* _WORK REQUIRED_
Where a line of the material contains the string "name", copy that line.

┄┄┄┄┄┄

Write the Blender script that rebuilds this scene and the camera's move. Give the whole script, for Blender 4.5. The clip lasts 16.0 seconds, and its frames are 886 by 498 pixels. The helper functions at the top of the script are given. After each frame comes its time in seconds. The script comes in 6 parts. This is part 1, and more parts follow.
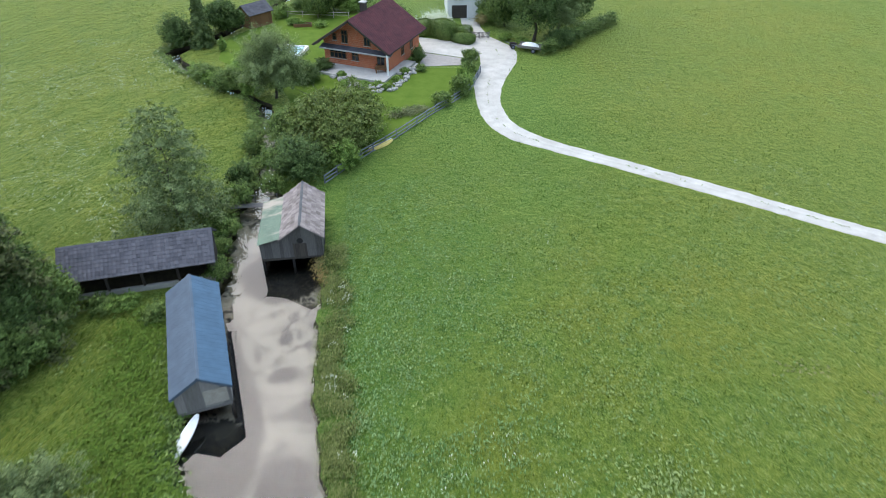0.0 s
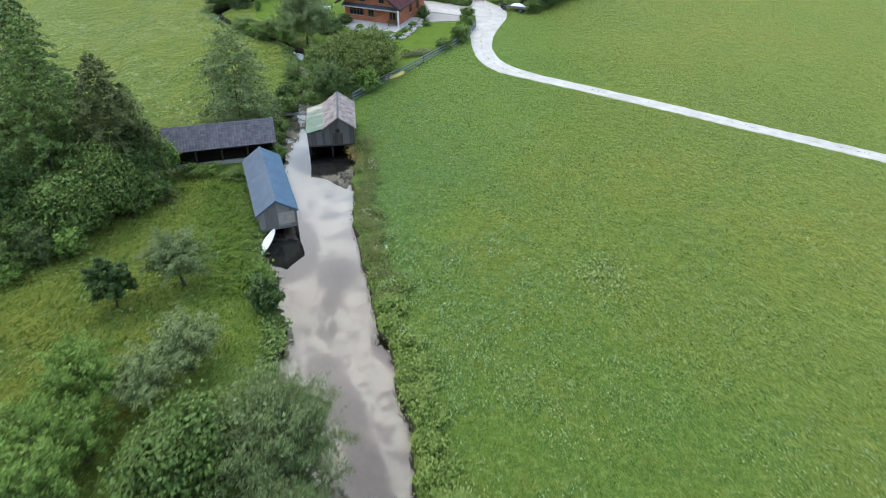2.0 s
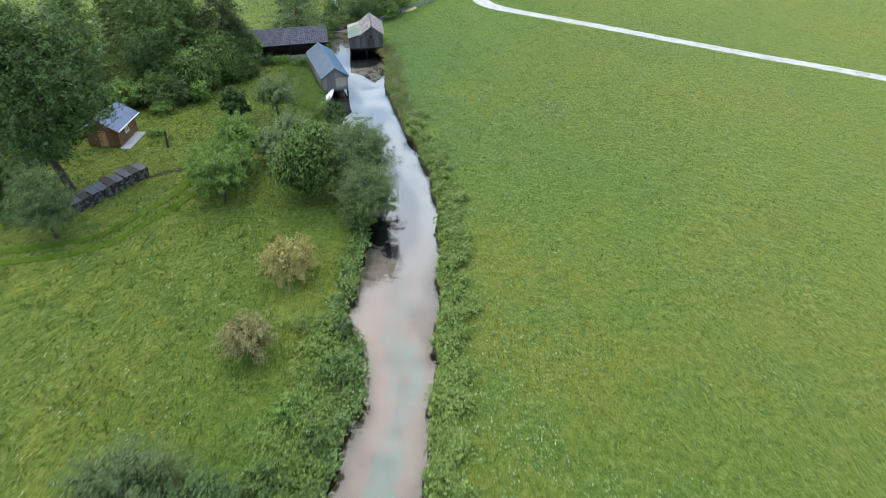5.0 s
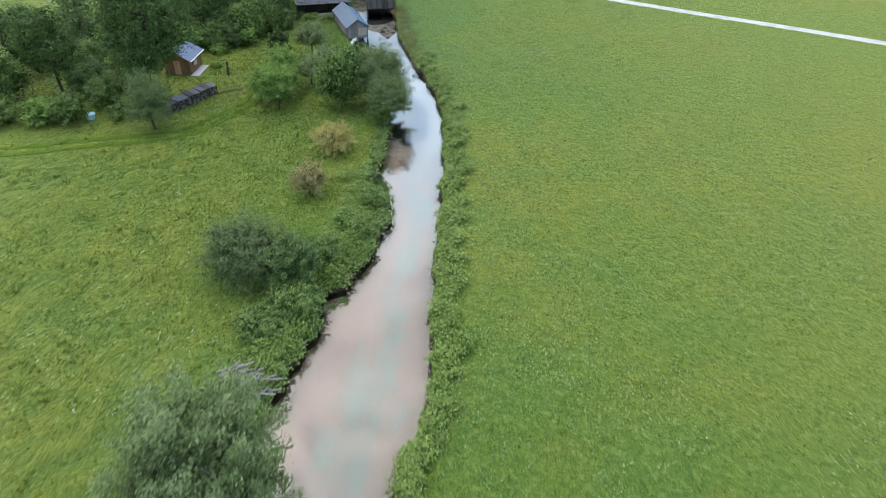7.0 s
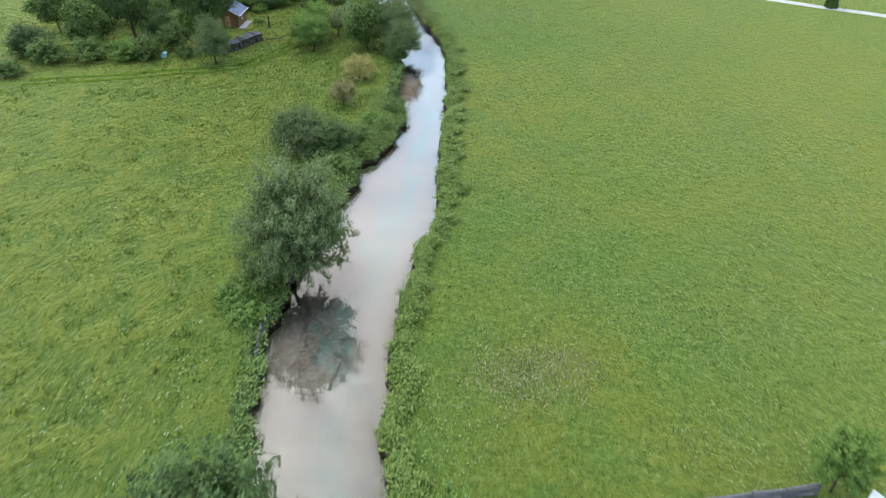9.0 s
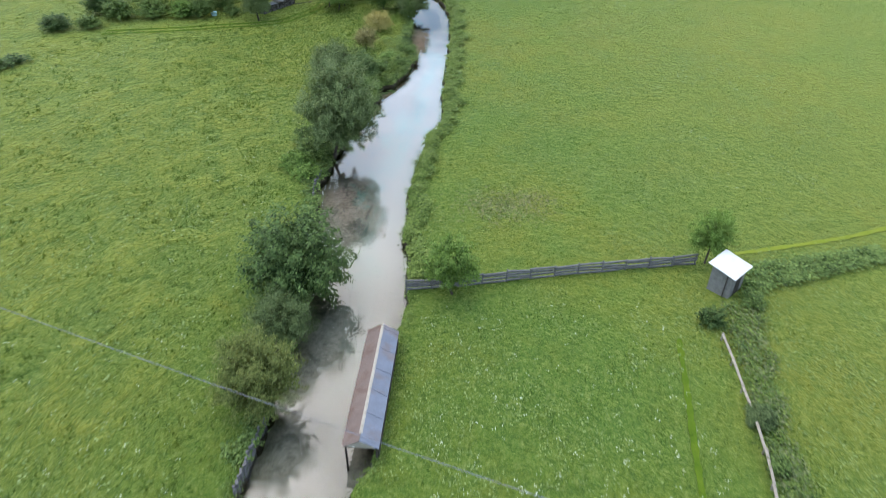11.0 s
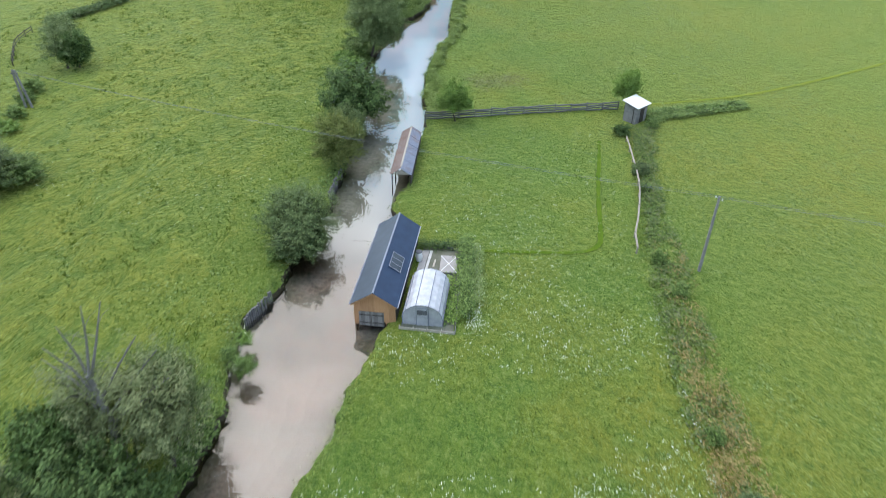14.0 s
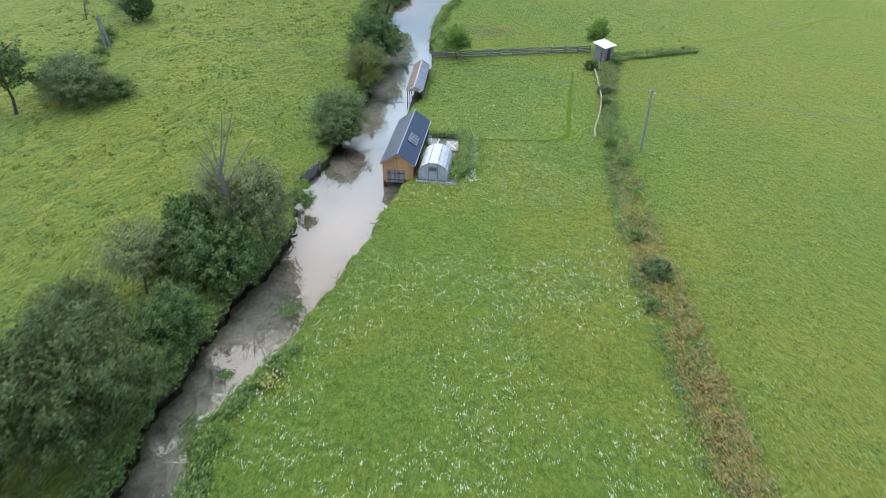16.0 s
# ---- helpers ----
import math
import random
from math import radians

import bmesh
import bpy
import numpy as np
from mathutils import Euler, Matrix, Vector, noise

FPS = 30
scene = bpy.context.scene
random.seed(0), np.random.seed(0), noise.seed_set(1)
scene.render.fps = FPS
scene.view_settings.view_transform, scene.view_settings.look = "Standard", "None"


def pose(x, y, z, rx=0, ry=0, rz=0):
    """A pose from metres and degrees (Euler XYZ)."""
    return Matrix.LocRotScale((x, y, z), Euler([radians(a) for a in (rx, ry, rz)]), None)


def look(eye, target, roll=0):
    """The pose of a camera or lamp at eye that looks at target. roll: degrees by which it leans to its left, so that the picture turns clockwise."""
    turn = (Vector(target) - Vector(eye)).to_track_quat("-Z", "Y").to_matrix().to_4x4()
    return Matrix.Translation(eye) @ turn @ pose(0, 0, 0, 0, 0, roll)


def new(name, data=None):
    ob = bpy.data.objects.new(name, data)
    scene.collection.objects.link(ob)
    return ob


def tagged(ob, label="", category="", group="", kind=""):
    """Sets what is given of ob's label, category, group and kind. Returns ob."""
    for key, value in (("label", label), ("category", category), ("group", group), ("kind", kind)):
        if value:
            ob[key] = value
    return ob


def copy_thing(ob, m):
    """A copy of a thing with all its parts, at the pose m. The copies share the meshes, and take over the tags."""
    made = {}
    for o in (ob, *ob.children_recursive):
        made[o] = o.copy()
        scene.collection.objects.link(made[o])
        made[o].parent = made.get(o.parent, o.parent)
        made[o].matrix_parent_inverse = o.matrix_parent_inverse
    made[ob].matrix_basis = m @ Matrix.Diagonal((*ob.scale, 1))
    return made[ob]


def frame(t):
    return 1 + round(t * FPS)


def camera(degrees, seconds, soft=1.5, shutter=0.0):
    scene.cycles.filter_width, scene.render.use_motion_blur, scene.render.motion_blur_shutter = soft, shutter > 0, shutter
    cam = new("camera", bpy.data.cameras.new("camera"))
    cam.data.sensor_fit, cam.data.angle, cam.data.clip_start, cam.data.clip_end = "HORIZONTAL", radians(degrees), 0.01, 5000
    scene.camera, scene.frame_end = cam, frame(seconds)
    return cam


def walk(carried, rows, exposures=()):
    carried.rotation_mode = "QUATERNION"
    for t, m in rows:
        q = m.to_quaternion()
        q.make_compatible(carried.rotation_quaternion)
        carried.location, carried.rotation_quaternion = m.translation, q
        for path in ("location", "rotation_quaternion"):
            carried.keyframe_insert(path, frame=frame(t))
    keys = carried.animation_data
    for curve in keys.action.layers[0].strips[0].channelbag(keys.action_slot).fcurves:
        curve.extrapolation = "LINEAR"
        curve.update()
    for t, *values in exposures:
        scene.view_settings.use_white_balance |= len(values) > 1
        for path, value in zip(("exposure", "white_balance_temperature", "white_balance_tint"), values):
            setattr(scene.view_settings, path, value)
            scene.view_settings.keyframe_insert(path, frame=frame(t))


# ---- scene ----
import collections

EXPOSURES = [(0.0, -2.10, 6500, 10.0), (4.0, -2.04, 6500, 10.0), (16.0, -2.00, 6500, 10.0)]
cam = camera(67.9, 16.0, soft=0.75, shutter=0.45)
# seconds, x, y, z, yaw, pitch, roll
PATH = [
    (0.0, -0.05, 0.68, 32.73, 0.65, -35.67, 0.04),
    (0.5, -0.04, -4.47, 32.96, 0.64, -35.78, 0.08),
    (1.0, -0.06, -9.75, 33.14, 0.61, -35.84, 0.11),
    (1.5, -0.11, -15.12, 33.26, 0.57, -35.86, 0.15),
    (2.0, -0.18, -20.60, 33.36, 0.52, -35.85, 0.19),
    (2.5, -0.26, -26.15, 33.43, 0.47, -35.82, 0.23),
    (3.0, -0.35, -31.77, 33.50, 0.42, -35.78, 0.27),
    (3.5, -0.44, -37.46, 33.55, 0.37, -35.73, 0.30),
    (4.0, -0.52, -43.19, 33.61, 0.33, -35.67, 0.34),
    (4.5, -0.60, -48.97, 33.67, 0.29, -35.62, 0.37),
    (5.0, -0.67, -54.79, 33.73, 0.27, -35.56, 0.39),
    (5.5, -0.73, -60.64, 33.81, 0.26, -35.52, 0.41),
    (6.0, -0.77, -66.51, 33.89, 0.26, -35.47, 0.43),
    (6.5, -0.80, -72.41, 33.99, 0.28, -35.44, 0.45),
    (7.0, -0.80, -78.32, 34.09, 0.31, -35.41, 0.46),
    (7.5, -0.79, -84.24, 34.19, 0.35, -35.38, 0.46),
    (8.0, -0.76, -90.18, 34.31, 0.41, -35.36, 0.46),
    (8.5, -0.71, -96.12, 34.42, 0.48, -35.34, 0.46),
    (9.0, -0.65, -102.07, 34.53, 0.56, -35.33, 0.46),
    (9.5, -0.56, -108.02, 34.64, 0.65, -35.31, 0.45),
    (10.0, -0.47, -113.98, 34.74, 0.75, -35.30, 0.44),
    (10.5, -0.36, -119.93, 34.83, 0.85, -35.28, 0.43),
    (11.0, -0.24, -125.89, 34.91, 0.96, -35.25, 0.42),
    (11.5, -0.12, -131.85, 34.97, 1.07, -35.23, 0.42),
    (12.0, 0.01, -137.81, 35.02, 1.18, -35.19, 0.41),
    (12.5, 0.14, -143.76, 35.05, 1.28, -35.16, 0.41),
    (13.0, 0.27, -149.71, 35.06, 1.38, -35.12, 0.42),
    (13.5, 0.39, -155.66, 35.06, 1.46, -35.07, 0.43),
    (14.0, 0.49, -161.60, 35.04, 1.53, -35.03, 0.46),
    (14.5, 0.58, -167.53, 35.00, 1.57, -34.99, 0.49),
    (15.0, 0.65, -173.46, 34.96, 1.59, -34.95, 0.54),
    (15.5, 0.70, -179.37, 34.92, 1.58, -34.93, 0.61),
    (16.0, 0.71, -185.27, 34.88, 1.53, -34.92, 0.69),
]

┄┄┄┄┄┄

* _SOLUTION TO THE PROBLEM_
def new(name, data=None):
    ob = bpy.data.objects.new(name, data)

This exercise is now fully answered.